Varying The Contract
Check the variation clause. Many contracts require changes to be in writing and signed by both parties. If your situation changes, document the update clearly so there’s no confusion later. Here’s how to vary a contract safely.
Ending The Contract
Look at your termination clause. Common options include:
- Termination for convenience: Either party can end on notice (useful in long-running arrangements).
- Termination for cause: If the other side breaches and doesn’t fix it in a set time.
- Expiry: The contract ends at the agreed end date unless renewed.
When a contract ends, make sure you sort out final payments, return of materials, IP licences, and any ongoing confidentiality obligations.
Real-World Scenarios: Where Businesses Get Caught Out
Even the best operators can be tripped up by small contract gaps. Here are common pitfalls to watch for.
- Quotes without terms: A price-only quote goes ahead, but there’s no agreement on scope changes, payment milestones or liability. Build your standard terms into every quote.
- Unclear acceptance: You “think” the client approved, but they only approved part of the proposal. Use clear acceptance language and obtain signatures where possible.
- Scope creep: Work expands far beyond the original brief with no change order process. Include variation procedures and charge accordingly.
- IP misunderstandings: A contractor keeps rights to materials you thought you owned. Spell out IP ownership and licences.
- Unfair small print: Clauses that are too one-sided risk being void under the ACL’s unfair contract terms regime. Consider a proactive UCT review of your templates.
Common Contract Types For Small Businesses
As your operations grow, you’ll likely use a mix of specialised contracts. The following documents are common across industries:
- Service Agreement: Sets out your services, pricing, timelines, and key protections.
- Sales Agreement/Terms of Trade: Covers product sales, delivery, risk, warranties, and returns - ideally built into your Terms of Trade.
- Statement of Work (SOW): A project-specific schedule that plugs into your master services terms.
- Non-Disclosure Agreement (NDA): Protects confidential information during discussions and onboarding (Non-Disclosure Agreement).
- Supply Agreement: Locks in pricing, quality standards, delivery and risk allocation with your suppliers.
- Subcontractor Agreement: Clarifies scope, rates, IP, and confidentiality when you bring in extra hands.
- Shareholders Agreement: If you have co-founders, this sets out decision-making, equity, exits, and dispute resolution.
- Deed of Release: When settling a dispute or ending a relationship, a deed can wrap up claims cleanly.
You can also build a simple online checkout flow that presents your terms at purchase - just make sure the terms are accessible, accepted, and consistent with the ACL.
What About Quotes, Offers And “Agreements To Agree”?
Not every document sent during a sales process is a contract.
- Invitations to treat vs offers: Ads and website listings usually invite customers to make an offer, rather than being an offer themselves.
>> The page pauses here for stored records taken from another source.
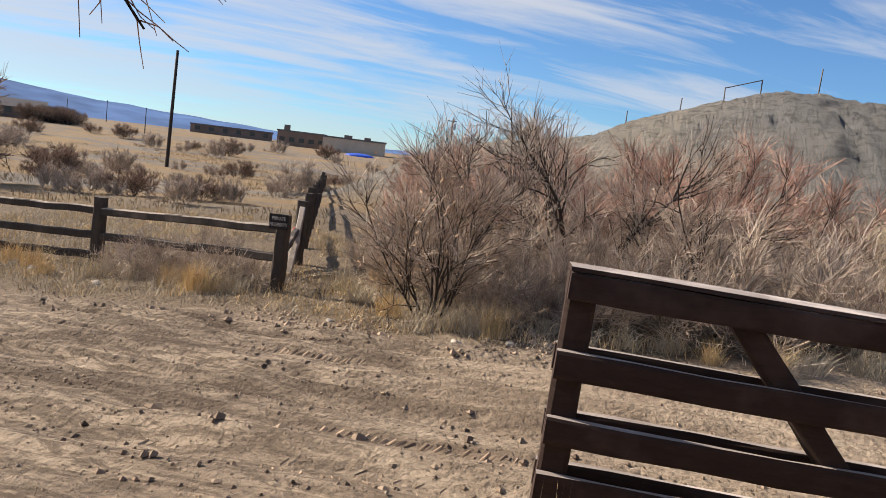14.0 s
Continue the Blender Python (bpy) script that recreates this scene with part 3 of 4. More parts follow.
def build_gate():
    x0, y0, long = 6.115, 18.592, 4.25
    e = thing("field_gate", (x0, y0, 0.302), "dark brown wooden four-rail gate standing in dry grass", "gate")
    e.rotation_euler = Euler((radians(-1.0), radians(2.0), radians(8.74)))
    for i, h in enumerate((1.01, 0.69, 0.42, 0.185)):
        for side, yy in ((0, -0.075), (1, 0.075)):
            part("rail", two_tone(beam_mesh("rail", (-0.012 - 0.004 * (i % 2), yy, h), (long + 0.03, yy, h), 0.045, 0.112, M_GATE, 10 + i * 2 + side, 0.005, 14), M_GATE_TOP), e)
    part("top_cap", two_tone(beam_mesh("top_cap", (-0.016, 0, 1.075), (long + 0.04, 0, 1.075), 0.2, 0.022, M_GATE, 8, 0.003, 14), M_GATE_TOP), e, "cap board, paler on its upper face")
    for u, w in ((0.05, 0.12), (2.0, 0.11), (long - 0.05, 0.12)):
        part("upright", beam_mesh("upright", (u, 0, -0.18), (u, 0, 1.06), w, 0.1, M_GATE, int(u * 10), 0.004, 5), e)
    for a, b in ((0.62, 1.5), (long - 0.7, 2.66)):
        part("brace", beam_mesh("brace", (a, -0.01, 1.04), (b, -0.01, 0.03), 0.1, 0.1, M_GATE, int(a * 10), 0.004, 6), e)
    bm = bmesh.new()
    box(bm, (1.67, -0.128, 0.45), (2.28, -0.102, 0.83))
    board = part("sign_board", done("sign_board", bm, M_SIGN_BROWN, 0.011), e, "grey-brown sign board")
    bm = bmesh.new()
    box(bm, (1.78, -0.136, 0.57), (2.15, -0.1285, 0.785))
    part("plate", done("plate", bm, M_SIGN_BLACK), board, "black plate")
    for words, size, h in (("NO", 0.085, 0.735), ("TRESPASSING", 0.072, 0.632)):
        w = part("lettering", text_mesh("lettering", words, size, M_LETTER_DIM), board, "faded lettering: " + words)
        w.matrix_basis = pose(1.965, -0.138, h, 90, 0, 0) @ Matrix.Diagonal((0.84, 1.1, 1, 1))


def fence_post(x, y, tall, seed, lean=(0, 0)):
    e = thing("fence_post", (x, y, gz(x, y)), "weathered dark wooden fence post set in dry grass", "post", "posts of the rail fence")
    part("post", beam_mesh("post", (0, 0, -0.25), (lean[0], lean[1], tall), 0.145, 0.135, M_FENCE, seed, 0.006, 6), e)
    return e


def fence_rail(a, b, ha, hb, seed, pale=False):
    za, zb = gz(*a) + ha, gz(*b) + hb
    e = thing("fence_rail", (*a, za), "weathered split wooden fence rail between posts", "rail", "rails of the rail fence")
    me = beam_mesh("rail", (0, 0, 0), (b[0] - a[0], b[1] - a[1], zb - za), 0.085, 0.1, M_FENCE_PALE if pale else M_FENCE, seed, 0.009, 10)
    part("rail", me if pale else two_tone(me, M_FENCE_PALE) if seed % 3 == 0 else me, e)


def build_fences():
    front = [(2.34, 23.6), (-0.6, 24.07), (-3.33, 24.1), (-6.1, 24.05), (-8.9, 23.9), (-11.7, 23.6), (-14.5, 23.3), (-17.3, 22.9)]
    for i, p in enumerate(front):
        fence_post(*p, 0.93, 40 + i, (0.03, 0.0))
    for i, (a, b) in enumerate(zip(front, front[1:])):
        for j, h in enumerate((0.75, 0.42, 0.14)):
            if i == 0 and j == 2:
                continue
            fence_rail(a, b, h, h - 0.01 * j, 60 + i * 3 + j)
    way = (-0.40, 0.917)
    back = [(1.44 + way[0] * 2.45 * i, 26.0 + way[1] * 2.45 * i) for i in range(22)]
    for i, p in enumerate(back):
        fence_post(*p, 0.98 + 0.05 * (i % 3), 90 + i, (0.04 * (i % 2), 0.02))
    for i, (a, b) in enumerate(zip(back, back[1:])):
        for j, h in enumerate((0.78, 0.45)):
            if (i, j) in ((2, 1), (6, 0)):
                continue
            fence_rail(a, b, h, h, 130 + i * 2 + j)
    fence_rail((2.3, 23.7), back[0], 0.40, 0.62, 200)
    fence_rail((2.02, 24.55), (1.50, 25.9), 0.05, 0.86, 201, True)
    fence_rail((1.86, 24.7), (1.40, 25.92), 0.02, 0.50, 202, True)
    e = thing("ribbon", (1.62, 25.45, gz(1.62, 25.45) + 0.52), "red marker ribbon tied on a broken rail", "ribbon")
    bm = bmesh.new()
    box(bm, (-0.03, -0.06, -0.09), (0.03, 0.06, 0.07), pose(0, 0, 0, 15, 0, 20))
    part("ribbon", done("ribbon", bm, M_RED, 0.012), e)
    # sign on the corner post
    x, y = 2.34, 23.6
    s = thing("property_sign", (x, y - 0.085, gz(x, y) + 0.85), "small black sign with white words nailed on the corner post", "sign", turn=12)
    bm = bmesh.new()
    box(bm, (-0.115, -0.012, -0.09), (0.115, 0.006, 0.09))
    part("plate", done("plate", bm, M_SIGN_BLACK, 0.004), s)
    for words, h in (("PRIVATE", 0.038), ("PROPERTY", -0.036)):
        w = part("lettering", text_mesh("lettering", words, 0.056, M_LETTER), s, "white lettering: " + words)
        w.matrix_basis = pose(0, -0.0145, h, 90, 0, 0) @ Matrix.Diagonal((0.8, 1.1, 1, 1))


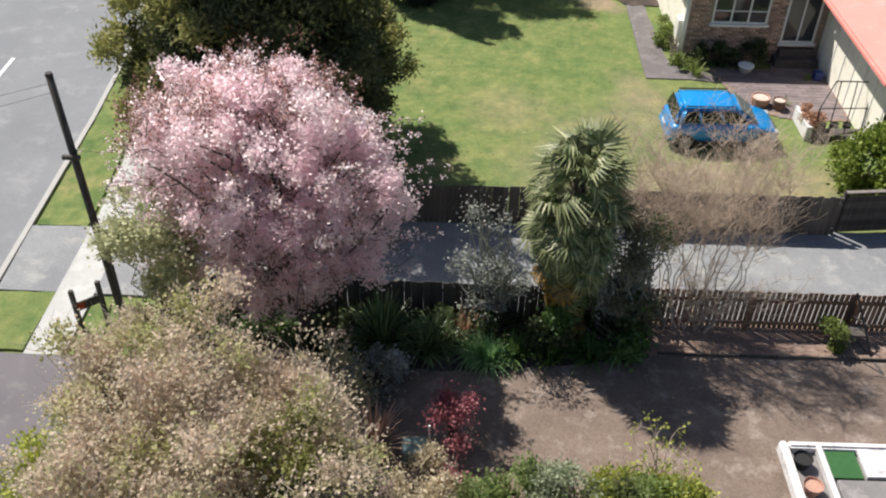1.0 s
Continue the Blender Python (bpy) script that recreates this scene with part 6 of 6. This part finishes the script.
    part("grille", boxes((L - 0.06, -W * 0.4, 0.5 * scale, L + 0.012, W * 0.4, 0.58 * scale)), M_BLACK, c, bevel=0.01)
    part("number_plate", boxes((-L - 0.04, -0.2, 0.52, -L - 0.02, 0.2, 0.62)), M_FRAME, c)
    part("wiper", rods(((-L + 0.13, 0, 1.0 * scale), (-L + 0.17, 0.35, 1.06 * scale), 0.01)), M_BLACK, c)
    c.matrix_basis = m
    return c


car("hatchback_car", pose(9.65, 24.86, 0.02, 0, 0, 1), 3.42, 1.62, 1.44, M_BLUE, "bright blue hatchback parked on the lawn", True, True)
car("sedan_car", pose(17.42, 56.85, 0.025, 0, 0, 267), 4.5, 1.74, 1.36, M_SILVER, "silver-blue sedan parked on a driveway", False)


def caravan():
    c = thing("caravan", (13.7, 37.1, 0), "white caravan parked behind the red-roofed house", "caravan")
    bm = bmesh.new()
    prof = [(36.25, 0.45), (36.2, 1.2), (36.3, 2.05), (36.55, 2.32), (37.05, 2.4), (37.55, 2.32), (37.8, 2.05), (37.9, 1.2), (37.85, 0.45)]
    rings = []
    for x, s in ((11.9, 0.82), (12.05, 0.97), (12.4, 1.0), (15.9, 1.0), (16.2, 0.9)):
        rings.append([bm.verts.new((x, 37.05 + (y - 37.05) * s, 0.45 + (z - 0.45) * s)) for y, z in prof])
    for a, b in zip(rings, rings[1:]):
        for k in range(len(prof)):
            bm.faces.new((a[k], b[k], b[(k + 1) % len(prof)], a[(k + 1) % len(prof)]))
    bm.faces.new(rings[0])
    bm.faces.new(rings[-1][::-1])
    part("body", bm, M_WHITE, c, smooth=False)
    part("window", boxes((11.86, 36.6, 1.25, 11.96, 37.5, 1.8)), M_GLASS, c, bevel=0.02)
    part("window", boxes((12.6, 37.86, 1.2, 13.6, 37.92, 1.8)), M_GLASS, c, bevel=0.02)
    for y in (36.3, 37.75):
        part("wheel", rod(bmesh.new(), (14.0, y - 0.08, 0.3), (14.0, y + 0.08, 0.3), 0.3, n=20), M_RUBBER, c)
    part("drawbar", rods(((12.0, 36.8, 0.4), (11.2, 37.05, 0.4), 0.03), ((12.0, 37.3, 0.4), (11.2, 37.05, 0.4), 0.03), ((11.25, 37.05, 0.4), (11.25, 37.05, 0.02), 0.03)), M_BLACK, c)


caravan()


# ---- in front of the brick house ----
def patio():
    root = single("patio", slab(bmesh.new(), [(10.5, 28.9), (10.75, 27.8), (10.95, 26.7), (12.45, 26.1), (14.3, 26.1), (14.3, 30.2), (12.7, 30.2), (12.6, 29.55), (10.0, 29.55), (10.4, 29.2)], -0.05, 0.02), M_SOIL, "brick-paved patio in front of the house", "patio", "structure")
    me = finish("paver", box(bmesh.new(), 0.004, 0.004, -0.02, 0.396, 0.196, 0.03), M_PAVER, 0.004)
    rng, n = random.Random(9), 0
    for r in range(22):
        for k in range(11):
            x, y = 10.2 + k * 0.4 - (0.2 if r % 2 else 0), 26.0 + r * 0.2
            cx, cy = x + 0.2, y + 0.1
            edge = 10.5 + (28.9 - cy) * 0.21 if cy < 28.9 else 10.4
            if cx < edge + 0.15 or cx > 14.2 or cy < 26.15 or cy > 30.1 or (cy > 29.45 and cx < 12.75) or n >= 300 or (cx < 12.2 and cy < 26.6):
                continue
            piece("paver", me, pose(x, y, rng.uniform(-0.004, 0.004), 0, 0, rng.uniform(-0.8, 0.8)), root)
            n += 1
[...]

Keep your sales copy clear and accurate to avoid misleading conduct.
- Quotes and proposals: A quote can be an offer if it’s complete and intended to be accepted. If you’re not ready to be bound, label it as “subject to contract” or “non-binding until a formal agreement is signed”.
- Heads of Agreement/Memorandum of Understanding (MOU): These can be binding or non-binding depending on the wording. Make your intention crystal clear.
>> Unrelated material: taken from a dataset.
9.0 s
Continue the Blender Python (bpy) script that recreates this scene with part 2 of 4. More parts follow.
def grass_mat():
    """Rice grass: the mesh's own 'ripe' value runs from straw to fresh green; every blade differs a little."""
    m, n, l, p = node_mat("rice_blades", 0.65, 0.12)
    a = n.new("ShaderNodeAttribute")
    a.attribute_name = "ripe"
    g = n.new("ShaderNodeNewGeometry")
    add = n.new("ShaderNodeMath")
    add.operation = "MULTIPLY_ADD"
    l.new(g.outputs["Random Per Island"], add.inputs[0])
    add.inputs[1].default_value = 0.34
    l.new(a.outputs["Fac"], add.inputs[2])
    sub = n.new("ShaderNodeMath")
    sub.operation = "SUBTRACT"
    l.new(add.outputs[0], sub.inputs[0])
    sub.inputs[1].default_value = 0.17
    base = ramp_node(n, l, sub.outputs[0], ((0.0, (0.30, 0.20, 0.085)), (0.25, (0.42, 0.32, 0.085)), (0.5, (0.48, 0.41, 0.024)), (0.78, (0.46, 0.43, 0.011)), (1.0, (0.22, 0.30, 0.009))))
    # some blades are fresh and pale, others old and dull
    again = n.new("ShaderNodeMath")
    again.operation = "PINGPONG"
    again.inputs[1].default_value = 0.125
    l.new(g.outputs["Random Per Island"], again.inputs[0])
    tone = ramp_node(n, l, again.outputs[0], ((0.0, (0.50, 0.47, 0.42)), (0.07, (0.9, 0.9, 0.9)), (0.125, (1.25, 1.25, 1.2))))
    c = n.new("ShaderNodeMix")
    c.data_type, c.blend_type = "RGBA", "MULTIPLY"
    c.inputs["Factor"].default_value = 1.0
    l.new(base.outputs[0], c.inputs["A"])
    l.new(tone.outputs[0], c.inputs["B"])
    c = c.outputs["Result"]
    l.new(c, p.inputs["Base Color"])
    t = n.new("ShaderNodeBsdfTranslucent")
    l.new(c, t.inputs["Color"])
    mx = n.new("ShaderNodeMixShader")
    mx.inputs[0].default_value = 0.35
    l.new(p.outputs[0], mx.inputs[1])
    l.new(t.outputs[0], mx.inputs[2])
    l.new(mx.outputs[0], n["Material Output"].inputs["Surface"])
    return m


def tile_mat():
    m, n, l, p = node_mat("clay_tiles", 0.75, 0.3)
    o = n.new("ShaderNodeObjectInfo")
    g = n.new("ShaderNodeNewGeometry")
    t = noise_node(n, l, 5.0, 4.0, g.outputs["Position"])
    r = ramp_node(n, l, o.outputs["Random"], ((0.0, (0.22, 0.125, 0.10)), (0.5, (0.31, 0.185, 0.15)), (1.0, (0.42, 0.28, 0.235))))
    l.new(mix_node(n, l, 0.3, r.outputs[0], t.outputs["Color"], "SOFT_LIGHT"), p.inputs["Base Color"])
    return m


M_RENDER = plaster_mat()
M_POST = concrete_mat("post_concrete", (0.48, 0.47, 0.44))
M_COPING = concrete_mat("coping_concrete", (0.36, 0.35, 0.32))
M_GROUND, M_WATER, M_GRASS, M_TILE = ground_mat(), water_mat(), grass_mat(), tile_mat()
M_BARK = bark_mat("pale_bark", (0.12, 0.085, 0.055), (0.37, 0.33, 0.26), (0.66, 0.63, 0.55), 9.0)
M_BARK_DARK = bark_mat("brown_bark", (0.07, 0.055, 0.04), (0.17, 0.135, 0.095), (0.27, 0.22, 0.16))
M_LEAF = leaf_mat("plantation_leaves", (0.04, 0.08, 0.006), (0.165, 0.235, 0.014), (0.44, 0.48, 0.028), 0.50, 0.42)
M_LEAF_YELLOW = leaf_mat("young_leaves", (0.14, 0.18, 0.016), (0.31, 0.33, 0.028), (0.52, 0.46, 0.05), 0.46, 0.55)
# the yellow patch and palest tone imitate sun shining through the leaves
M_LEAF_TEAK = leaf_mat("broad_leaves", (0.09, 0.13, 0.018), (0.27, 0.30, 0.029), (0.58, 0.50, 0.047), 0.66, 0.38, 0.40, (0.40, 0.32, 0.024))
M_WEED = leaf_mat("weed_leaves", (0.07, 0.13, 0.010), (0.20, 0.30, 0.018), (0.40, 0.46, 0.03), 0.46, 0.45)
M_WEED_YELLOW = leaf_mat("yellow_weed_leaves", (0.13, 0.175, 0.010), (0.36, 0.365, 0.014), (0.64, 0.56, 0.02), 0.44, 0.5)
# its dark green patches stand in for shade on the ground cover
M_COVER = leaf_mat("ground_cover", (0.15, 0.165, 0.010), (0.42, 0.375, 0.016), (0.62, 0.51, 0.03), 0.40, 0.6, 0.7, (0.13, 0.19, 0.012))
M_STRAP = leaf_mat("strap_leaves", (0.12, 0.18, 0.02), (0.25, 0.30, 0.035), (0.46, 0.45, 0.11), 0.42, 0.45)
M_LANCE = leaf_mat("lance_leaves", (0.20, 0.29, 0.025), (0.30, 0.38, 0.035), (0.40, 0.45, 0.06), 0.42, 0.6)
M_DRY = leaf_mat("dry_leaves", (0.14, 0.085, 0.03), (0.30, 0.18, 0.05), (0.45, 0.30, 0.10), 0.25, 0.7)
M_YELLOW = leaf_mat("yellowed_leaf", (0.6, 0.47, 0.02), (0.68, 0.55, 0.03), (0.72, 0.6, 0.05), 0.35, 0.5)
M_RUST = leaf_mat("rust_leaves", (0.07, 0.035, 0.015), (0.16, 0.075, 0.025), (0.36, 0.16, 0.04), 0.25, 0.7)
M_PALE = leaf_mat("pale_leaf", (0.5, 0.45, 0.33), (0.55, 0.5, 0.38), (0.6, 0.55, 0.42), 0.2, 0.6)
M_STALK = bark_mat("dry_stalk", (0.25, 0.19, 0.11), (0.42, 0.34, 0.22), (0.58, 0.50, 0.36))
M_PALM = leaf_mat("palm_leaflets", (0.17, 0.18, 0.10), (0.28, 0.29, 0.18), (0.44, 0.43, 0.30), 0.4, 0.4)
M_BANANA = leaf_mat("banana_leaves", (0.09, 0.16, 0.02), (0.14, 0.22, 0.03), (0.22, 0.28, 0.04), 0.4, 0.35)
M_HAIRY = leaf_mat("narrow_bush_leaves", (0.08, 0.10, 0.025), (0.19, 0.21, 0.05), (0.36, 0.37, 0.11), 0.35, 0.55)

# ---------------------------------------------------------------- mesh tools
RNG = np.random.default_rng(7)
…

As a rule of thumb, include your contract or standard terms early in the sales process and have a clean acceptance process.
How Courts Read Contracts (And Why Plain English Wins)
Australian courts interpret contracts objectively - what a reasonable person would understand from the words, read in context. Ambiguities are risky and often get construed against the drafter.
That’s why plain English helps. Short sentences, defined terms, and consistent language make your contracts clearer for clients and more reliable if tested.
It’s also important that your processes match your paperwork. For example, if your terms require a purchase order before work starts, stick to that process so there’s no doubt about acceptance and scope.
Quality Control For Your Contracts
Before you roll out a new template, run a quick quality check:
- Are the business rules correct (pricing logic, invoicing triggers, warranty limits)?
- Are the legal clauses balanced enough for your counterparties to sign, yet protective enough for your risk appetite?
- Do the terms align with your sales site, proposals and onboarding emails?
- Are references to laws (like the ACL and privacy) accurate for your industry?
- Is the signing block correct for the other party’s structure (company, sole trader, partnership)?
If you’re not sure, a quick contract review can flag issues before they become disputes.
Practical FAQs For Busy Business Owners
Do I need a lawyer for every contract?
Not necessarily. Many businesses use solid templates for day-to-day deals and get legal input on higher-value, higher-risk or unusual arrangements. Invest in good base templates, then seek advice when stakes rise.
Can we rely on emails if we’re in a rush?
Sometimes - an email can be binding - but try to follow up with a short-form contract or acceptance of your standard terms to capture the protections you need.
What if a client wants changes?
That’s normal. Use redlines, keep version control, and make sure both sides agree in writing. If the changes are material, execute a formal variation consistent with your contract’s requirements to vary a contract.
Is e-signing safe?
Yes, e-signatures are widely accepted in Australia when basic conditions are met. Use a reputable platform and confirm identity and consent. If you need a deed, check execution rules carefully.
Key Takeaways
- Not every agreement is a contract - to be enforceable, you need offer and acceptance, consideration, intention, certainty, and capacity.
- Put essential terms in writing and use clear acceptance to avoid disputes; build your standard protections into every deal.
- Verbal agreements and email chains can be binding but are harder to prove; e-signatures are generally valid in Australia.
- Key clauses like scope, payment, IP, confidentiality, termination, and a sensible limitation of liability clause help manage risk.
- Use the right document type for the job - Service Agreements, Statements of Work, NDAs, and Terms of Trade are common building blocks.
- Document changes properly and follow your termination process to end contracts cleanly and fairly.